Aim. Will you output all of the data below exactly, omitting the images?
****************************************
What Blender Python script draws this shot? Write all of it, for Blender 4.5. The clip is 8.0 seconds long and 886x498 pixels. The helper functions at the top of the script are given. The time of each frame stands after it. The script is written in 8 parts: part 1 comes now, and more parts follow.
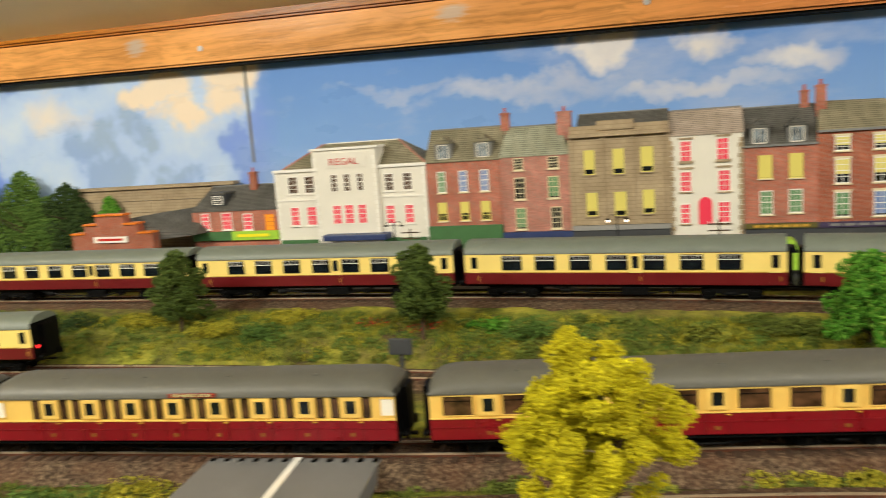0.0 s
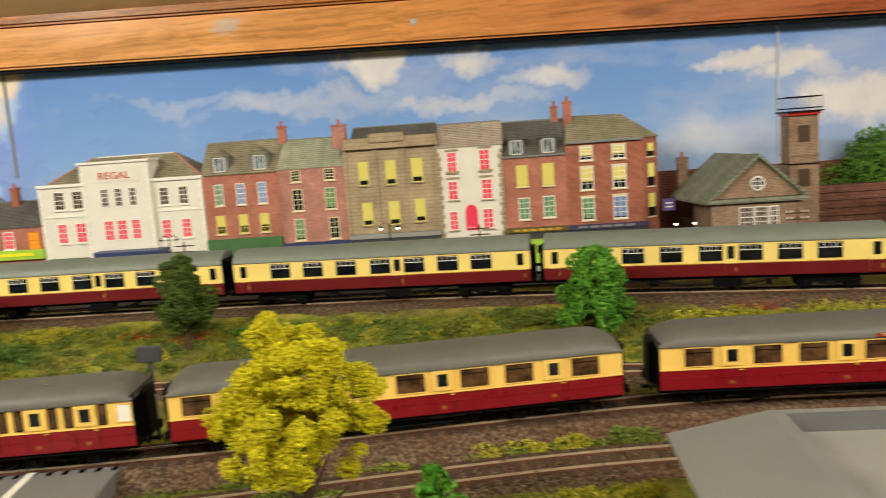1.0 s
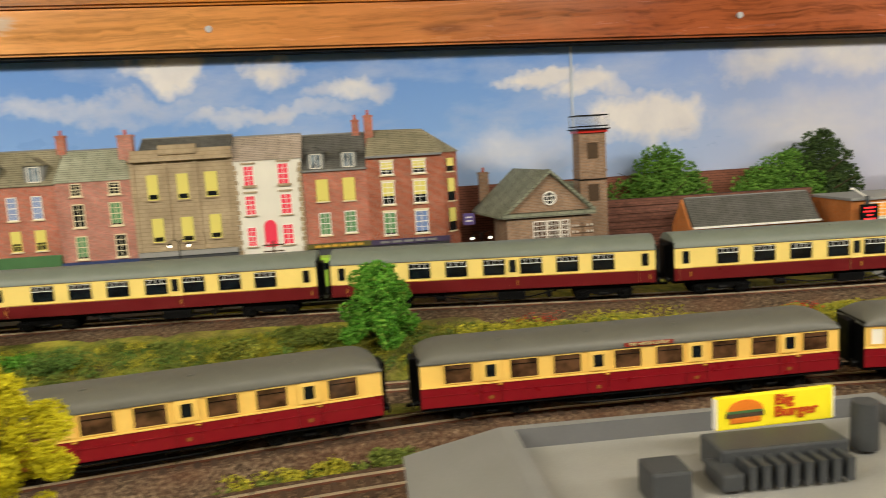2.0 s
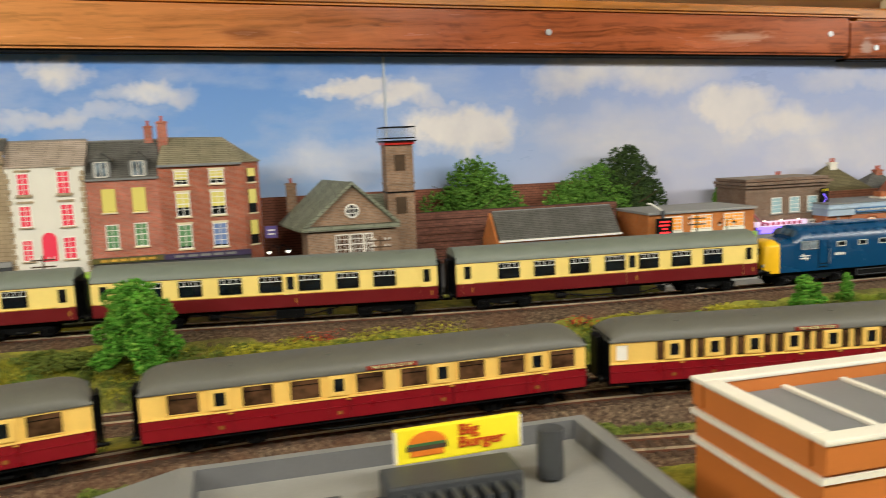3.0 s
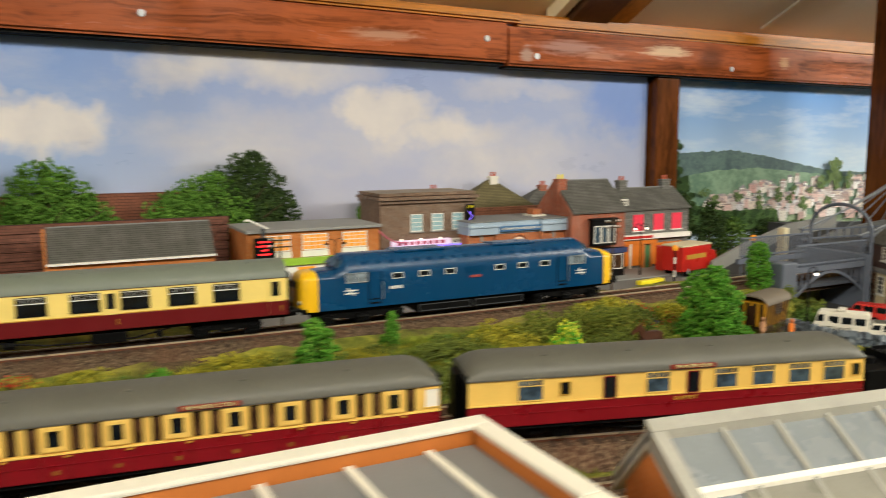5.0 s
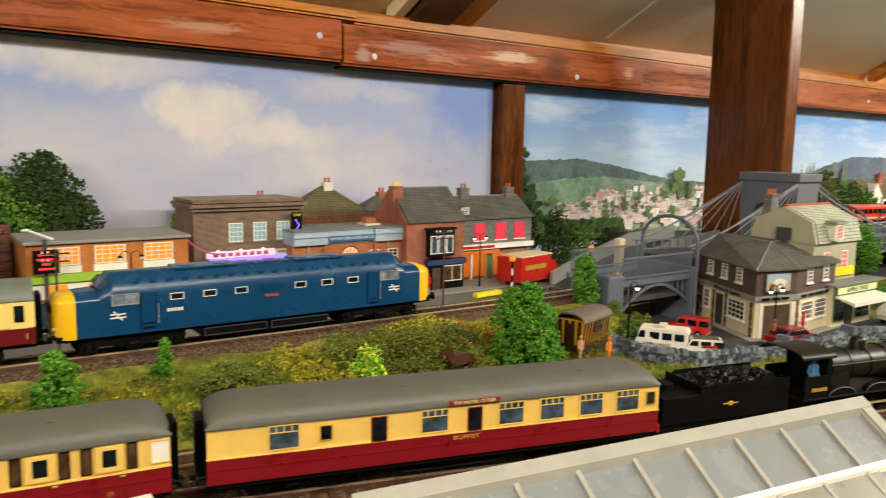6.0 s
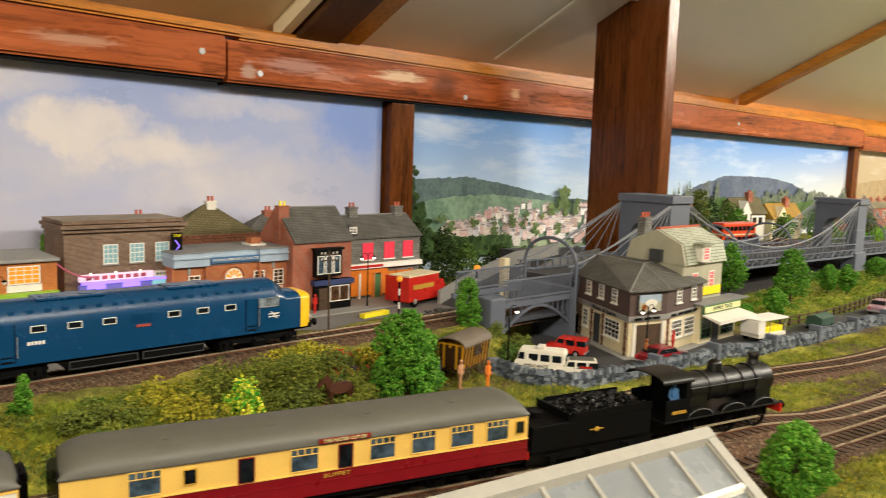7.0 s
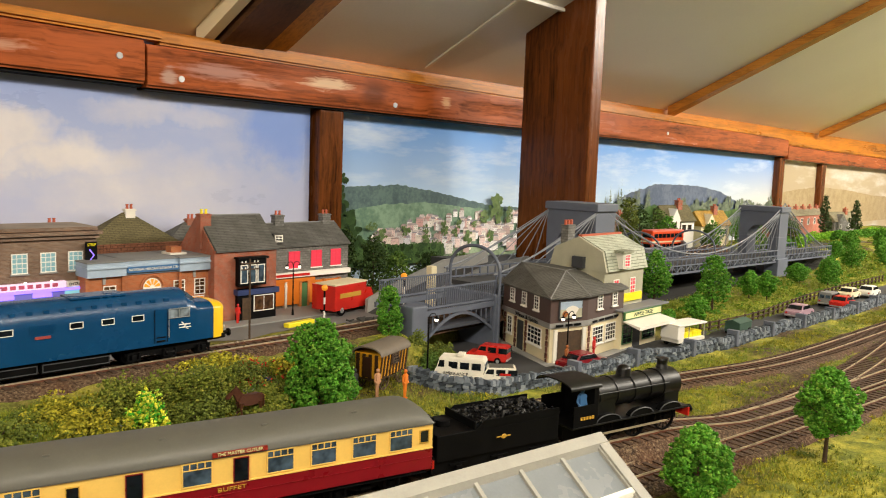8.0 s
****************************************
Correct answer.
What Blender Python script draws this shot? Write all of it, for Blender 4.5. The clip is 8.0 seconds long and 886x498 pixels. The helper functions at the top of the script are given. The time of each frame stands after it. The script is written in 8 parts: part 1 comes now, and more parts follow.
0.0 s
1.0 s
2.0 s
3.0 s
5.0 s
6.0 s
7.0 s
8.0 s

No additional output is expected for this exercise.